One large pull request vs. several small ones?

Ryan Schmidt ryandesign at macports.org
Wed May 13 00:11:10 UTC 2020



On May 12, 2020, at 12:44, Jason Liu wrote:

> I would like to contribute a portfile for the newest version of Blender. I already have a local portfile that is compiling successfully, and I am doing some cleanup before submitting a pull request on GitHub. In addition to Blender itself, I have also packaged several of Blender's dependent libraries, which would also be new ports. My question is: Would it be better for me to submit all of the portfiles for Blender and the libraries in one single pull request? Or should I submit one pull request for each new package individually?
> 
> The reason why I ask is that the dependency tree is a bit complex, with some of the libraries dependent on other libraries which I packaged as well. And if I were to submit each of the libraries individually, there's no telling how long it would take to get each one of them accepted and merged before I would be able to submit the Blender portfile.


Thanks for contributing! And thanks for asking first.

A problem I've seen before is that someone will submit a bunch of new ports or port updates all at once and make the same "mistakes" in each of them. Maybe not exactly mistakes, but doing things that are not necessarily the way we would recommend. It then becomes tedious to supply the same feedback for each port. We have many best practices that we'd like ports to follow and not all of them are well documented. Some of them just need to be learned by experience.

You may also want to let the earlier ports go through the buildbot system first to see if there are any build problems, especially on the older OS versions that the continuous integration systems hooked up to our pull requests don't test.

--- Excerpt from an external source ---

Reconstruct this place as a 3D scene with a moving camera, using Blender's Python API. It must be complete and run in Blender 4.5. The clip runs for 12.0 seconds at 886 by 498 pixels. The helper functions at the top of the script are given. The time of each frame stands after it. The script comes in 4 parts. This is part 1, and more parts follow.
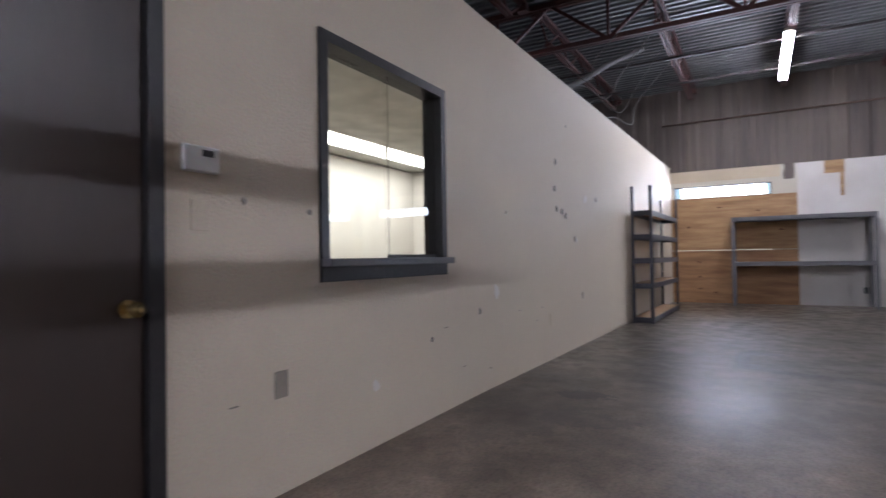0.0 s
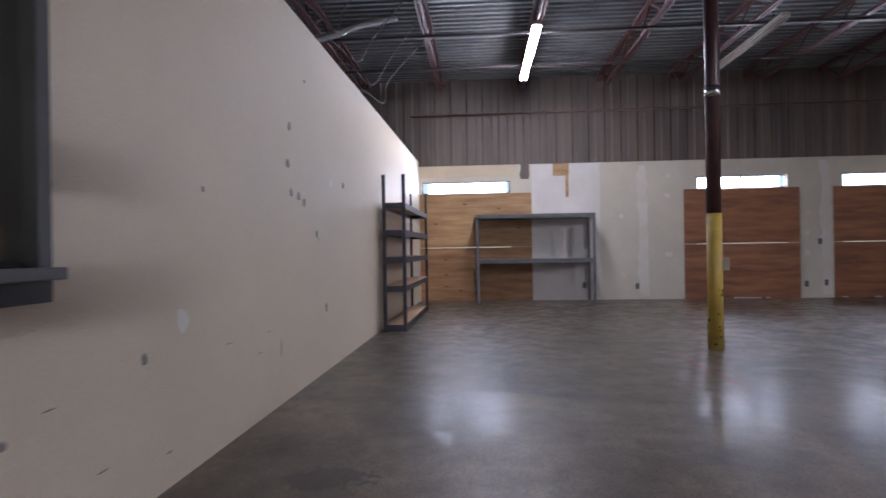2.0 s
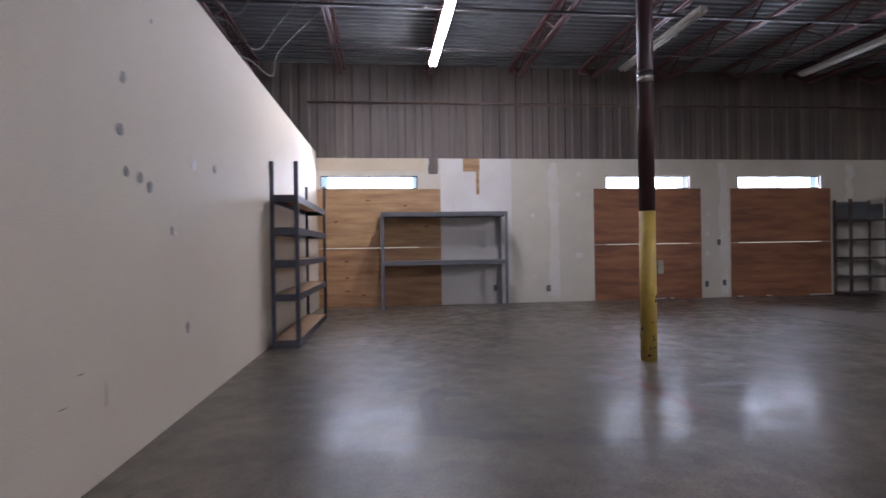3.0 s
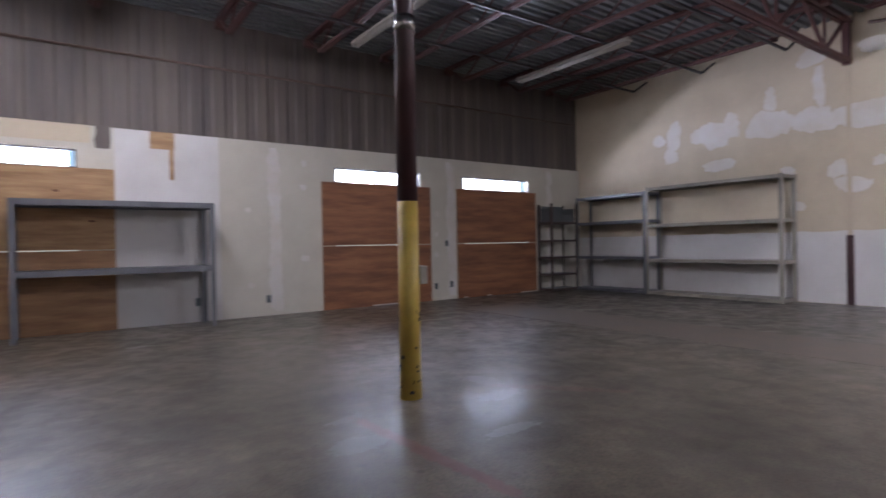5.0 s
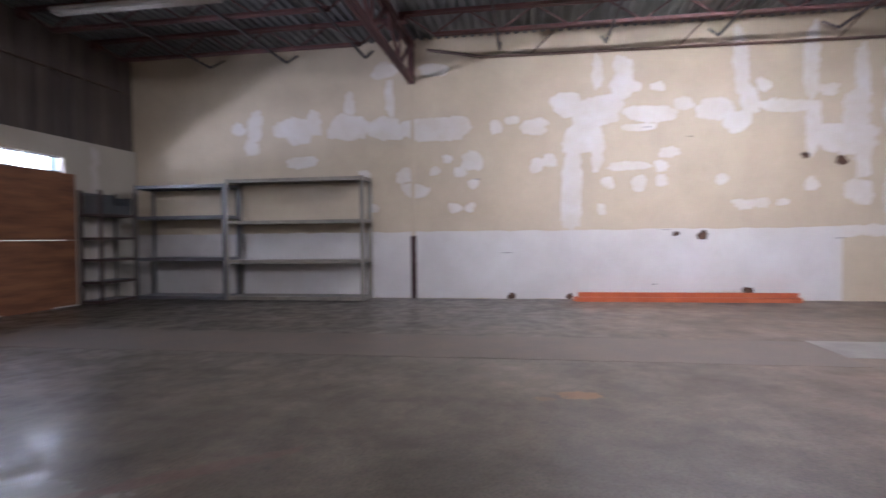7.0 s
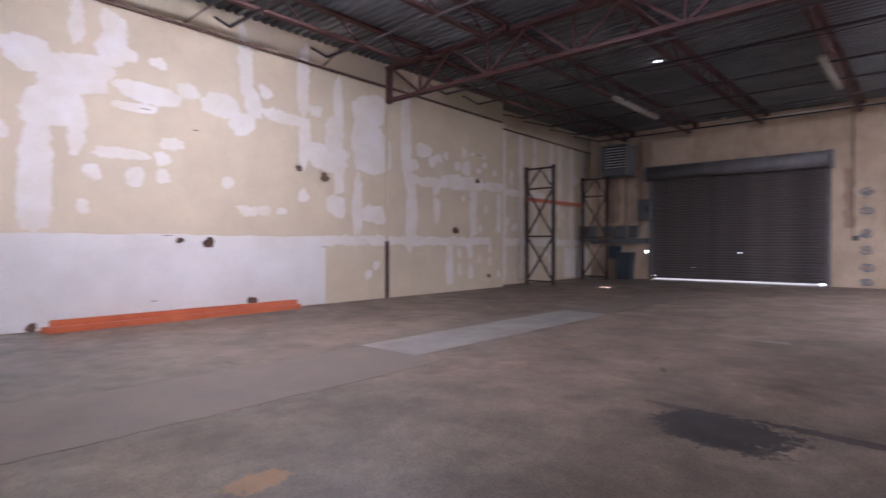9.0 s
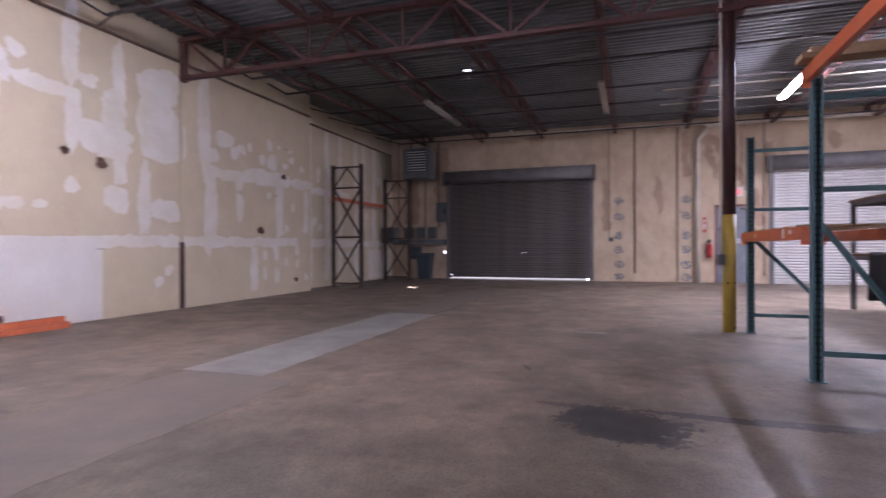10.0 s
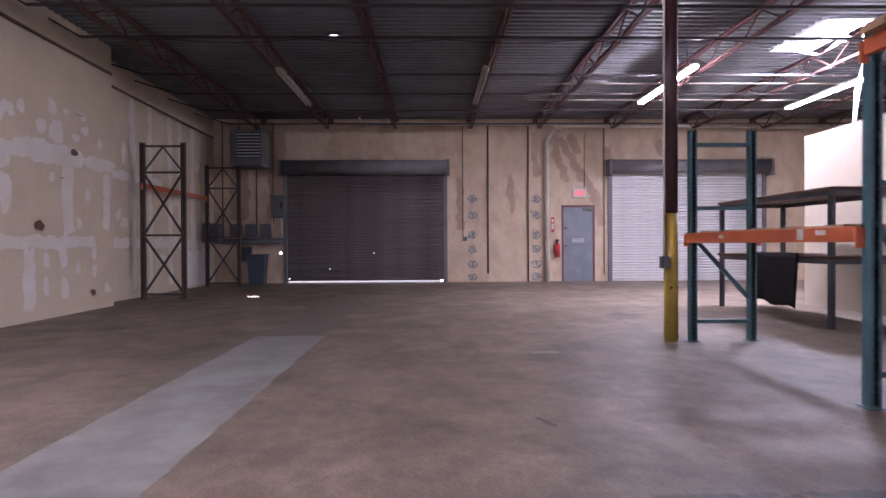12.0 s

Maybe it would be better to start by submitting one PR for one isolated port. We can then give you feedback on anything that might need to be changed and merge it. This may enable you to make similar changes in your other ports before submitting them. Then submit a PR for a second port. At some point, once your PRs are getting accepted with no changes, you could submit two or more ports together in a single PR, if the ports are similar and not too complex.

I agree with others that a "commit bomb" that adds very many new ports all at once or makes very many changes all at once is likely to get ignored because it's just too much to review all at once, and mistakes are more likely to get overlooked.